Note that I've decided to retain both instances of the SCC overruling its own pre-1949 decisions when it wasn't the final court of appeal, and instances of it overruling JCPC decisions which are today equivalent to SCC decisions. This is because in both instances, those decisions became the highest possible legal interpretive authority once appeal to the JCPC was removed.
From 2007-2017, the SCC averaged 70 judgments a year. Extrapolating that to the timeframe gives about 2700 cases for a precedent breaking rate of 0.9%, or about once every 1.2 years.
While I'm unable to list all post-2004 cases, I'd just like to note that the two most recent overturnings of precedent I'm aware of have also been the most wide-reaching in my opinion: Vavilov in 2019, overhauling judicial review of administrative decisions, and Jordan in 2016, setting presumptive time limits for the right to a speedy trial.
US - about 3.7%
For comparative purposes, I'll briefly run the US numbers in the same approximate fashion for my chosen timeframe.

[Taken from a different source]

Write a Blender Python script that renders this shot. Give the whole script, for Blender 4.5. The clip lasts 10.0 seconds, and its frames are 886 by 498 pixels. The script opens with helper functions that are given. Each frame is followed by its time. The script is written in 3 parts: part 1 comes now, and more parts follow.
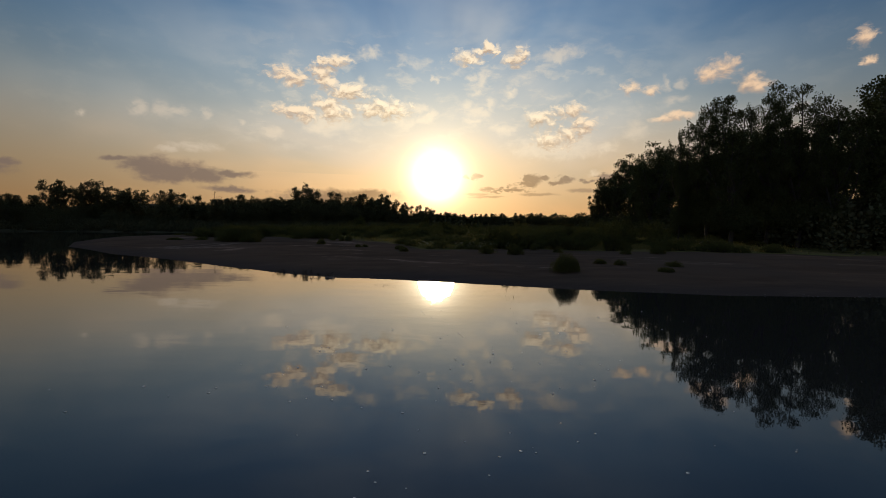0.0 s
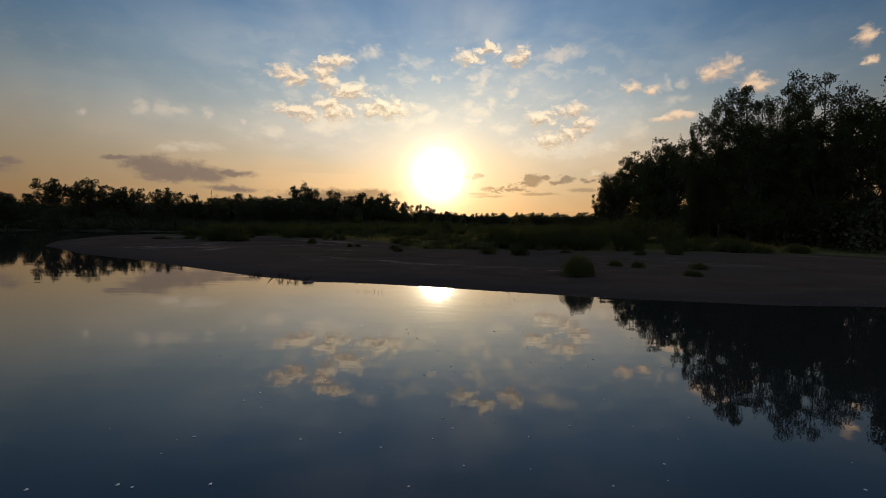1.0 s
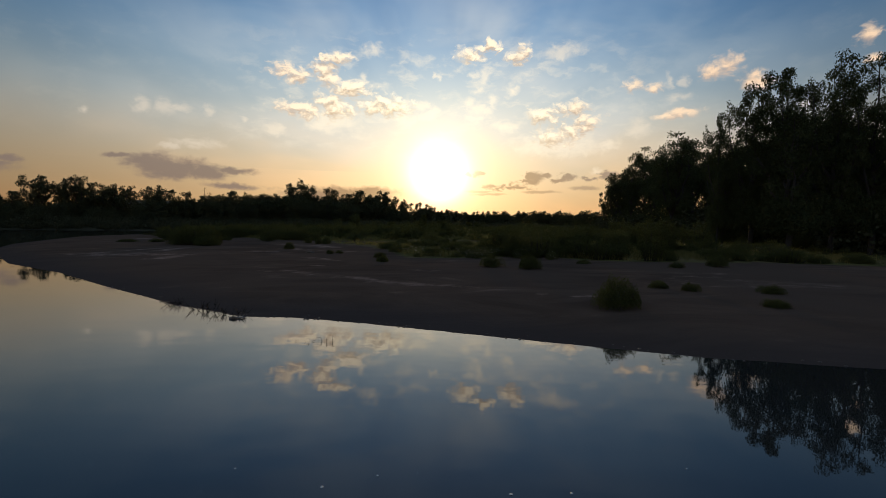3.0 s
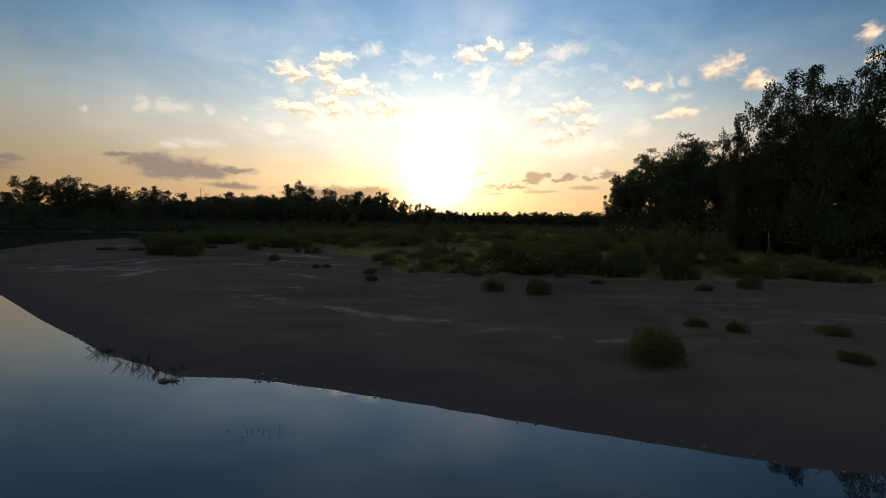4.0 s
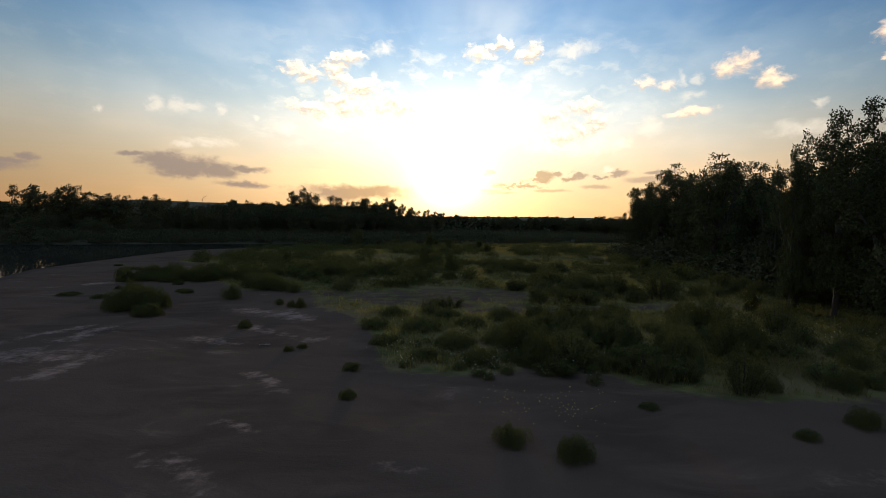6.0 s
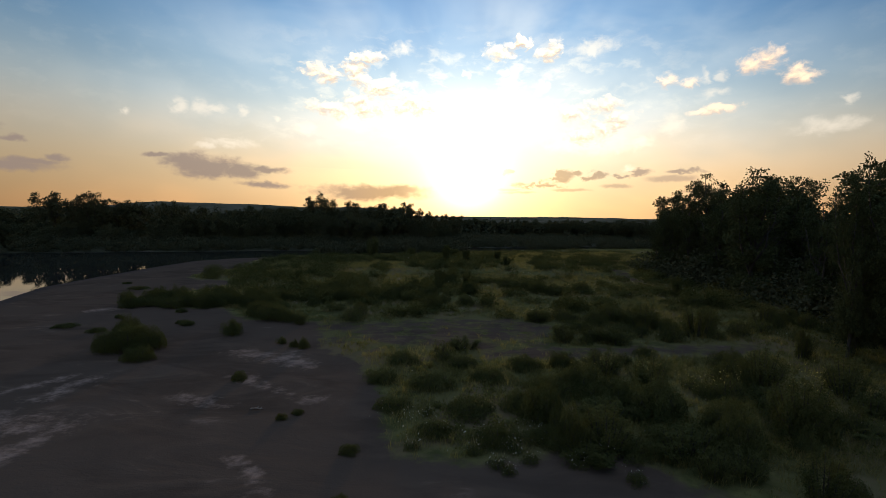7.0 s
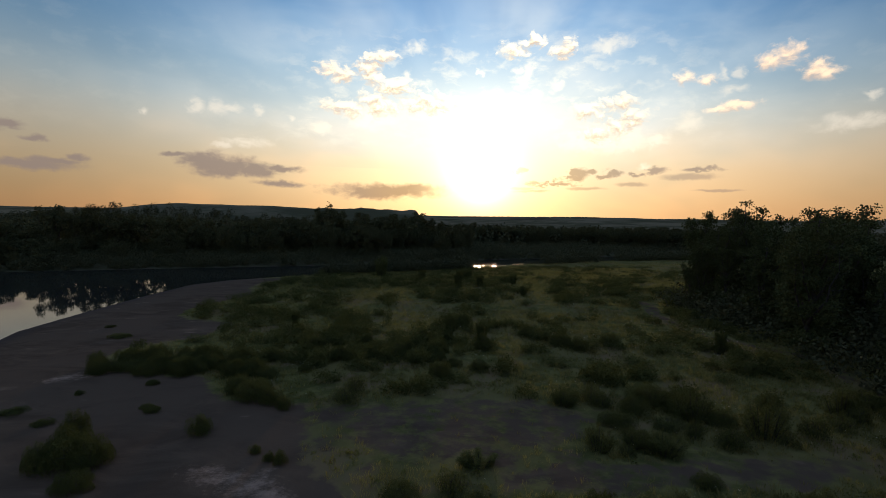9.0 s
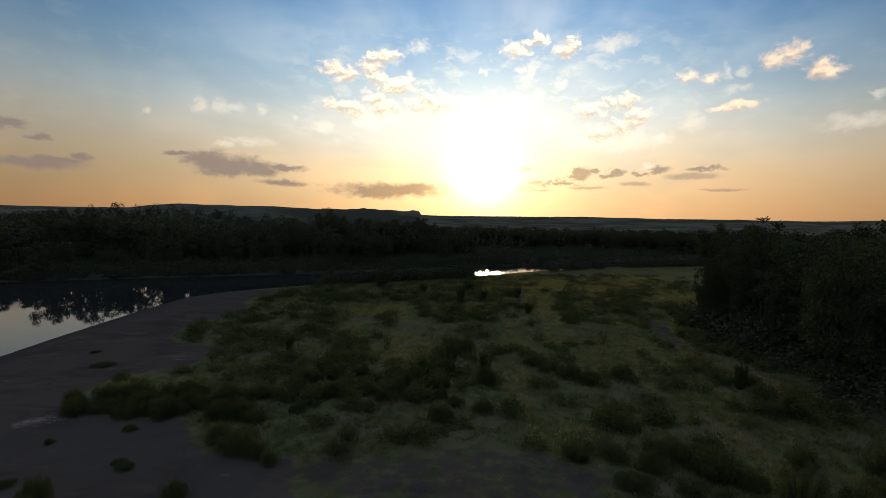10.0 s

Per the table cited by @user6726's answer, the US Supreme Court has overruled itself a comparatively astonishing 108 times in my chosen timeframe. Per Ballotpedia, between 2007-2019, the US Supreme court decided an average of 76 cases per year. Extrapolating out to the timeframe gives approximately 2930 cases, for a precedent breaking rate of about 3.7%, or about once every 0.4 years (once every 4 and a half months).
Comment
While my methods were quite approximate and per @Gumbercules's answer my timeframe happens to line up with the US Supreme Court's most active overturning time period, the disparity is so large that I believe it's safe to conclude that in the recent history starting from 1966 when the UK House of Lords allowed itself to overrule its own precedent, the US uses this ability more than either the Canadian or UK top courts.